• [EXERCISE PROMPT]: Transcribe the listing that follows in full, omitting pictures.

• [PROVIDED DATA]:
※

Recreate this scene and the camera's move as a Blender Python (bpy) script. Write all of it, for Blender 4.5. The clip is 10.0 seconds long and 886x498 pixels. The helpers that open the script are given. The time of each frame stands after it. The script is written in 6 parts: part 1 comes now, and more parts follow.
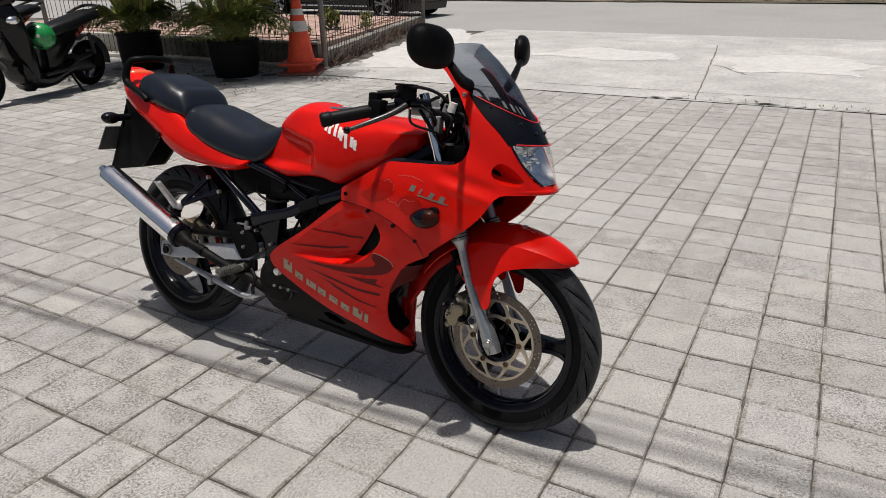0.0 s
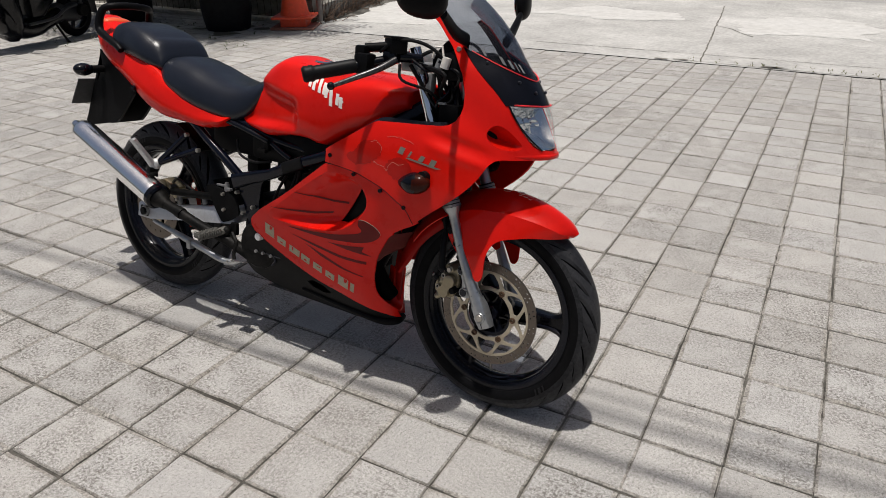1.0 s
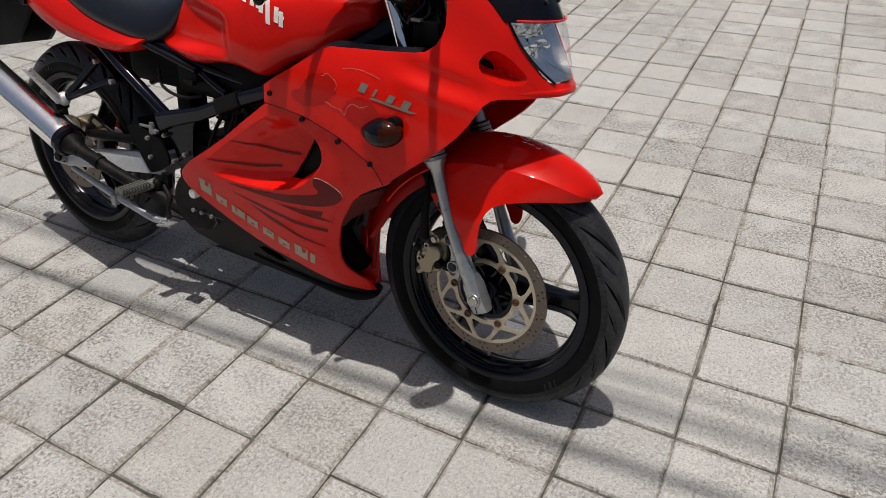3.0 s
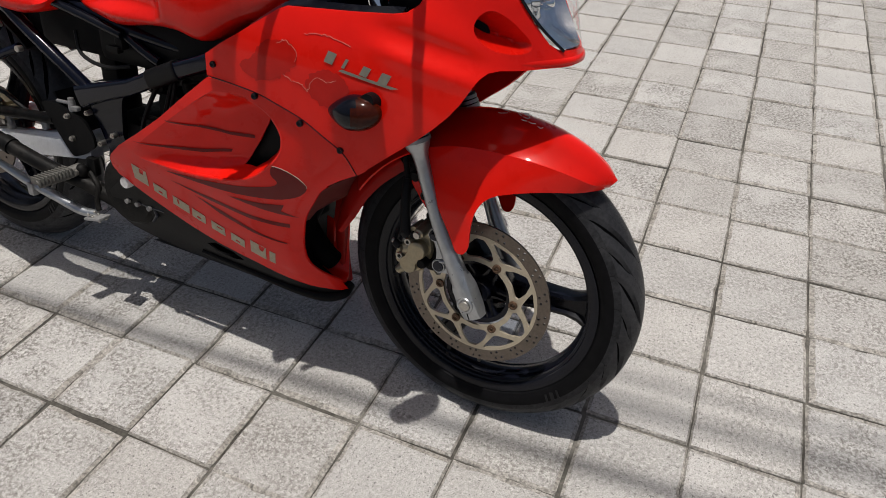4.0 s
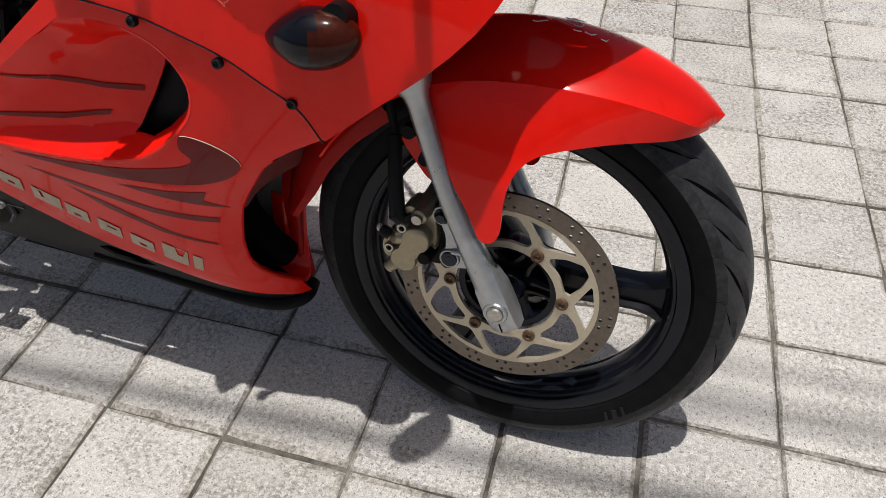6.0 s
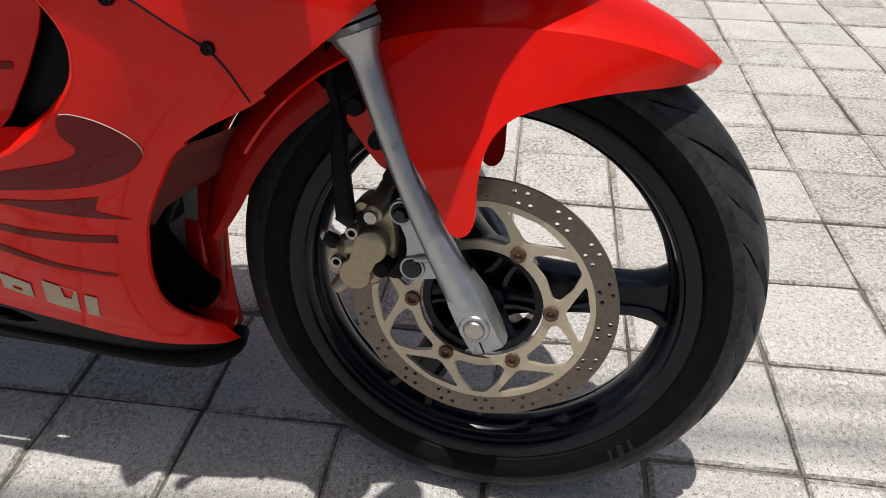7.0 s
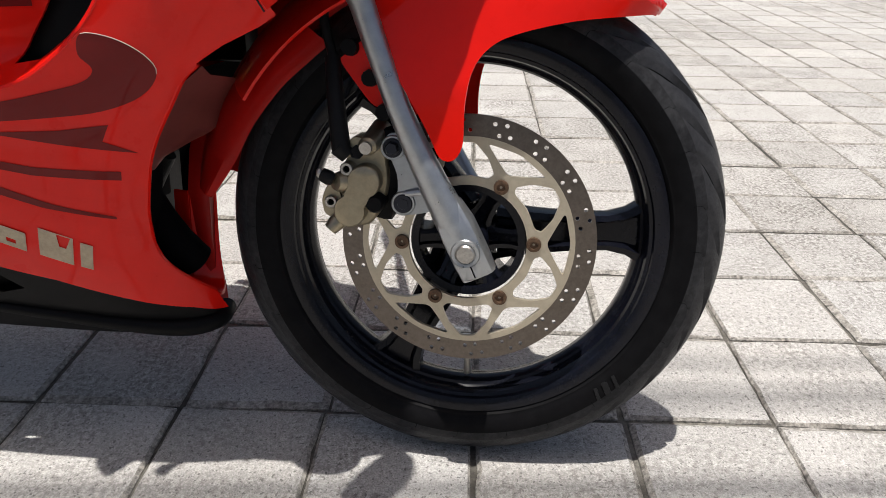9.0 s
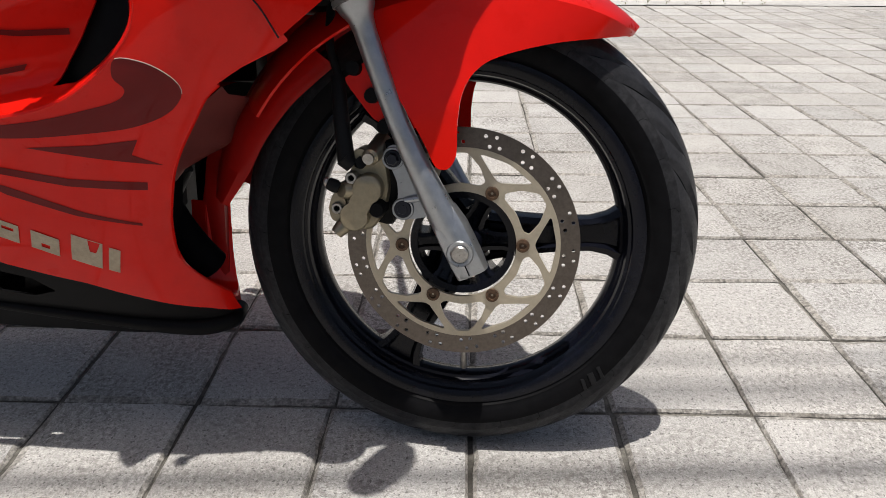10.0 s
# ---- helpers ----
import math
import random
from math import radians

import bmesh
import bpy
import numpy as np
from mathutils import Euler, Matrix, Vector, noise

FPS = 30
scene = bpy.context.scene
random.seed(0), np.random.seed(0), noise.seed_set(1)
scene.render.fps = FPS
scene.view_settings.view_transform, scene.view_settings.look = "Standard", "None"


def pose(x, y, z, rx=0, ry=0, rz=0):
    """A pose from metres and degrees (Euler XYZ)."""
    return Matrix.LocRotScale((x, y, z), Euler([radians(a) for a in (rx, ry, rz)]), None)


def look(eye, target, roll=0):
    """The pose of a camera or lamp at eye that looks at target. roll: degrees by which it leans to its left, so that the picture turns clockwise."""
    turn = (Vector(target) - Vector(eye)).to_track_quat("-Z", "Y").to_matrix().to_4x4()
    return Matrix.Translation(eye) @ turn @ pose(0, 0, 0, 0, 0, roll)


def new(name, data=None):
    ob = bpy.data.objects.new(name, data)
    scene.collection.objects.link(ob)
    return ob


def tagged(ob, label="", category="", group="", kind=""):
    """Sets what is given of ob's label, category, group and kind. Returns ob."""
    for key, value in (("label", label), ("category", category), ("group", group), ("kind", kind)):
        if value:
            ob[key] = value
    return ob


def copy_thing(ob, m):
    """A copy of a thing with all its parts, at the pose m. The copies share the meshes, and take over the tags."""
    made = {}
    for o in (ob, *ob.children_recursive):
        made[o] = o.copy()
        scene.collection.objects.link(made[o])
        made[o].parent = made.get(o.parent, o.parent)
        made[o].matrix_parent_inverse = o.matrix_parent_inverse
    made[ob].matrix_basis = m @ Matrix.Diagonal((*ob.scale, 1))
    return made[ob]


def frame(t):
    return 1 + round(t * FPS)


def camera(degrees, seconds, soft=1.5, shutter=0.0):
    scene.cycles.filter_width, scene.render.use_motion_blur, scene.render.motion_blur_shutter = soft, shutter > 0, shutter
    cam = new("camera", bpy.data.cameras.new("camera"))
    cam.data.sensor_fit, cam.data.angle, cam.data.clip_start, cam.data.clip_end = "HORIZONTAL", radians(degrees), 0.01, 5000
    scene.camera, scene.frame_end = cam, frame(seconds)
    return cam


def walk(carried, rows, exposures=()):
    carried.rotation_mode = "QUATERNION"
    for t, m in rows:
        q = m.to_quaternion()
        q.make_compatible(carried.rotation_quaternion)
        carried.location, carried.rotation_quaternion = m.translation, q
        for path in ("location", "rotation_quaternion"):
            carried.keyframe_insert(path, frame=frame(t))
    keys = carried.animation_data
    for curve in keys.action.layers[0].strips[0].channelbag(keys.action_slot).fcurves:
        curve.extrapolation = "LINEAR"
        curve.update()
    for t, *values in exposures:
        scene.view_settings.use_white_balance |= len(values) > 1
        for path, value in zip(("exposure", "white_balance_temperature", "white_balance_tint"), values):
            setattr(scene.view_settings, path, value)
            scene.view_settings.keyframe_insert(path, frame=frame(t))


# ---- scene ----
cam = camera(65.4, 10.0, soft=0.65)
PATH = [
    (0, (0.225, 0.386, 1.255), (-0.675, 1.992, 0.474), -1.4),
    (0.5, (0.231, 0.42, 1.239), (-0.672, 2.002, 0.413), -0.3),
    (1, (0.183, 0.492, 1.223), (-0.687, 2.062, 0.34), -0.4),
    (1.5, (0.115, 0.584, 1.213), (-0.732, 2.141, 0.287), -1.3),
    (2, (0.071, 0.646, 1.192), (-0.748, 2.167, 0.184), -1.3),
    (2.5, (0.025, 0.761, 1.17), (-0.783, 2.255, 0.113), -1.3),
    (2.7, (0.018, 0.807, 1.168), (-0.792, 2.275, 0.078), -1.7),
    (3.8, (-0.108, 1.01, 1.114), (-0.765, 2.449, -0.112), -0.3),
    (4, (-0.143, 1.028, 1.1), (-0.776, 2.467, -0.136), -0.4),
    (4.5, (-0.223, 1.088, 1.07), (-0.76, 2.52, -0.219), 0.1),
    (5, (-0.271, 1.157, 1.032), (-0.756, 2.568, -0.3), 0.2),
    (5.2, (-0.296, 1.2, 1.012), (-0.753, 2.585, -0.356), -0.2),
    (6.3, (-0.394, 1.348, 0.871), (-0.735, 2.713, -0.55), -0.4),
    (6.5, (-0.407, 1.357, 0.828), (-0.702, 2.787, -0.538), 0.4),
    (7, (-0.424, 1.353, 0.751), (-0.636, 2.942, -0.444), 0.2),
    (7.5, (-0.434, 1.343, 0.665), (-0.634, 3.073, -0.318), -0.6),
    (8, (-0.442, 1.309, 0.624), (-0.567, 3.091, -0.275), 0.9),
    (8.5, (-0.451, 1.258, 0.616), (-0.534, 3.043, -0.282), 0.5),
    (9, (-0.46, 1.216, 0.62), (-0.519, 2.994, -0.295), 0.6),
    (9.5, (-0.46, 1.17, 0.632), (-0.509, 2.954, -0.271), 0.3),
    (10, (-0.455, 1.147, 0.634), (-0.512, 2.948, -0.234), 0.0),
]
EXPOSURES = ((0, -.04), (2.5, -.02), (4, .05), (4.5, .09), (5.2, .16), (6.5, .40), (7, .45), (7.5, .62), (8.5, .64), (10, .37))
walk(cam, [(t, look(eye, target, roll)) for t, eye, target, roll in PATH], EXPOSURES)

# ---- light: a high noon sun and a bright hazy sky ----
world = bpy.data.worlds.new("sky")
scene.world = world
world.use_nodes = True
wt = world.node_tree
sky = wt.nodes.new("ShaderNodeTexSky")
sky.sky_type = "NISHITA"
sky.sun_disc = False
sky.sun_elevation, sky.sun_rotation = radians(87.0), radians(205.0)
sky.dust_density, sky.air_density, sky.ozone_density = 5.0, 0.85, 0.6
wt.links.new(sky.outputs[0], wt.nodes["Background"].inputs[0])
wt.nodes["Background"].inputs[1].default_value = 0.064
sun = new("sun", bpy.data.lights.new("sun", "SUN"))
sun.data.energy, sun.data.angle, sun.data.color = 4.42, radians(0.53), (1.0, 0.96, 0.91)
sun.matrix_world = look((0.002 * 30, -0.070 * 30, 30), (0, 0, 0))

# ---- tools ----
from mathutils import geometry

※

• [THE COMPLETED TASK]:
Recreate this scene and the camera's move as a Blender Python (bpy) script. Write all of it, for Blender 4.5. The clip is 10.0 seconds long and 886x498 pixels. The helpers that open the script are given. The time of each frame stands after it. The script is written in 6 parts: part 1 comes now, and more parts follow.
0.0 s
1.0 s
3.0 s
4.0 s
6.0 s
7.0 s
9.0 s
10.0 s
# ---- helpers ----
import math
import random
from math import radians

import bmesh
import bpy
import numpy as np
from mathutils import Euler, Matrix, Vector, noise

FPS = 30
scene = bpy.context.scene
random.seed(0), np.random.seed(0), noise.seed_set(1)
scene.render.fps = FPS
scene.view_settings.view_transform, scene.view_settings.look = "Standard", "None"


def pose(x, y, z, rx=0, ry=0, rz=0):
    """A pose from metres and degrees (Euler XYZ)."""
    return Matrix.LocRotScale((x, y, z), Euler([radians(a) for a in (rx, ry, rz)]), None)


def look(eye, target, roll=0):
    """The pose of a camera or lamp at eye that looks at target. roll: degrees by which it leans to its left, so that the picture turns clockwise."""
    turn = (Vector(target) - Vector(eye)).to_track_quat("-Z", "Y").to_matrix().to_4x4()
    return Matrix.Translation(eye) @ turn @ pose(0, 0, 0, 0, 0, roll)


def new(name, data=None):
    ob = bpy.data.objects.new(name, data)
    scene.collection.objects.link(ob)
    return ob


def tagged(ob, label="", category="", group="", kind=""):
    """Sets what is given of ob's label, category, group and kind. Returns ob."""
    for key, value in (("label", label), ("category", category), ("group", group), ("kind", kind)):
        if value:
            ob[key] = value
    return ob


def copy_thing(ob, m):
    """A copy of a thing with all its parts, at the pose m. The copies share the meshes, and take over the tags."""
    made = {}
    for o in (ob, *ob.children_recursive):
        made[o] = o.copy()
        scene.collection.objects.link(made[o])
        made[o].parent = made.get(o.parent, o.parent)
        made[o].matrix_parent_inverse = o.matrix_parent_inverse
    made[ob].matrix_basis = m @ Matrix.Diagonal((*ob.scale, 1))
    return made[ob]


def frame(t):
    return 1 + round(t * FPS)


def camera(degrees, seconds, soft=1.5, shutter=0.0):
    scene.cycles.filter_width, scene.render.use_motion_blur, scene.render.motion_blur_shutter = soft, shutter > 0, shutter
    cam = new("camera", bpy.data.cameras.new("camera"))
    cam.data.sensor_fit, cam.data.angle, cam.data.clip_start, cam.data.clip_end = "HORIZONTAL", radians(degrees), 0.01, 5000
    scene.camera, scene.frame_end = cam, frame(seconds)
    return cam


def walk(carried, rows, exposures=()):
    carried.rotation_mode = "QUATERNION"
    for t, m in rows:
        q = m.to_quaternion()
        q.make_compatible(carried.rotation_quaternion)
        carried.location, carried.rotation_quaternion = m.translation, q
        for path in ("location", "rotation_quaternion"):
            carried.keyframe_insert(path, frame=frame(t))
    keys = carried.animation_data
    for curve in keys.action.layers[0].strips[0].channelbag(keys.action_slot).fcurves:
        curve.extrapolation = "LINEAR"
        curve.update()
    for t, *values in exposures:
        scene.view_settings.use_white_balance |= len(values) > 1
        for path, value in zip(("exposure", "white_balance_temperature", "white_balance_tint"), values):
            setattr(scene.view_settings, path, value)
            scene.view_settings.keyframe_insert(path, frame=frame(t))


# ---- scene ----
cam = camera(65.4, 10.0, soft=0.65)
PATH = [
    (0, (0.225, 0.386, 1.255), (-0.675, 1.992, 0.474), -1.4),
    (0.5, (0.231, 0.42, 1.239), (-0.672, 2.002, 0.413), -0.3),
    (1, (0.183, 0.492, 1.223), (-0.687, 2.062, 0.34), -0.4),
    (1.5, (0.115, 0.584, 1.213), (-0.732, 2.141, 0.287), -1.3),
    (2, (0.071, 0.646, 1.192), (-0.748, 2.167, 0.184), -1.3),
    (2.5, (0.025, 0.761, 1.17), (-0.783, 2.255, 0.113), -1.3),
    (2.7, (0.018, 0.807, 1.168), (-0.792, 2.275, 0.078), -1.7),
    (3.8, (-0.108, 1.01, 1.114), (-0.765, 2.449, -0.112), -0.3),
    (4, (-0.143, 1.028, 1.1), (-0.776, 2.467, -0.136), -0.4),
    (4.5, (-0.223, 1.088, 1.07), (-0.76, 2.52, -0.219), 0.1),
    (5, (-0.271, 1.157, 1.032), (-0.756, 2.568, -0.3), 0.2),
    (5.2, (-0.296, 1.2, 1.012), (-0.753, 2.585, -0.356), -0.2),
    (6.3, (-0.394, 1.348, 0.871), (-0.735, 2.713, -0.55), -0.4),
    (6.5, (-0.407, 1.357, 0.828), (-0.702, 2.787, -0.538), 0.4),
    (7, (-0.424, 1.353, 0.751), (-0.636, 2.942, -0.444), 0.2),
    (7.5, (-0.434, 1.343, 0.665), (-0.634, 3.073, -0.318), -0.6),
    (8, (-0.442, 1.309, 0.624), (-0.567, 3.091, -0.275), 0.9),
    (8.5, (-0.451, 1.258, 0.616), (-0.534, 3.043, -0.282), 0.5),
    (9, (-0.46, 1.216, 0.62), (-0.519, 2.994, -0.295), 0.6),
    (9.5, (-0.46, 1.17, 0.632), (-0.509, 2.954, -0.271), 0.3),
    (10, (-0.455, 1.147, 0.634), (-0.512, 2.948, -0.234), 0.0),
]
EXPOSURES = ((0, -.04), (2.5, -.02), (4, .05), (4.5, .09), (5.2, .16), (6.5, .40), (7, .45), (7.5, .62), (8.5, .64), (10, .37))
walk(cam, [(t, look(eye, target, roll)) for t, eye, target, roll in PATH], EXPOSURES)

# ---- light: a high noon sun and a bright hazy sky ----
world = bpy.data.worlds.new("sky")
scene.world = world
world.use_nodes = True
wt = world.node_tree
sky = wt.nodes.new("ShaderNodeTexSky")
sky.sky_type = "NISHITA"
sky.sun_disc = False
sky.sun_elevation, sky.sun_rotation = radians(87.0), radians(205.0)
sky.dust_density, sky.air_density, sky.ozone_density = 5.0, 0.85, 0.6
wt.links.new(sky.outputs[0], wt.nodes["Background"].inputs[0])
wt.nodes["Background"].inputs[1].default_value = 0.064
sun = new("sun", bpy.data.lights.new("sun", "SUN"))
sun.data.energy, sun.data.angle, sun.data.color = 4.42, radians(0.53), (1.0, 0.96, 0.91)
sun.matrix_world = look((0.002 * 30, -0.070 * 30, 30), (0, 0, 0))

# ---- tools ----
from mathutils import geometry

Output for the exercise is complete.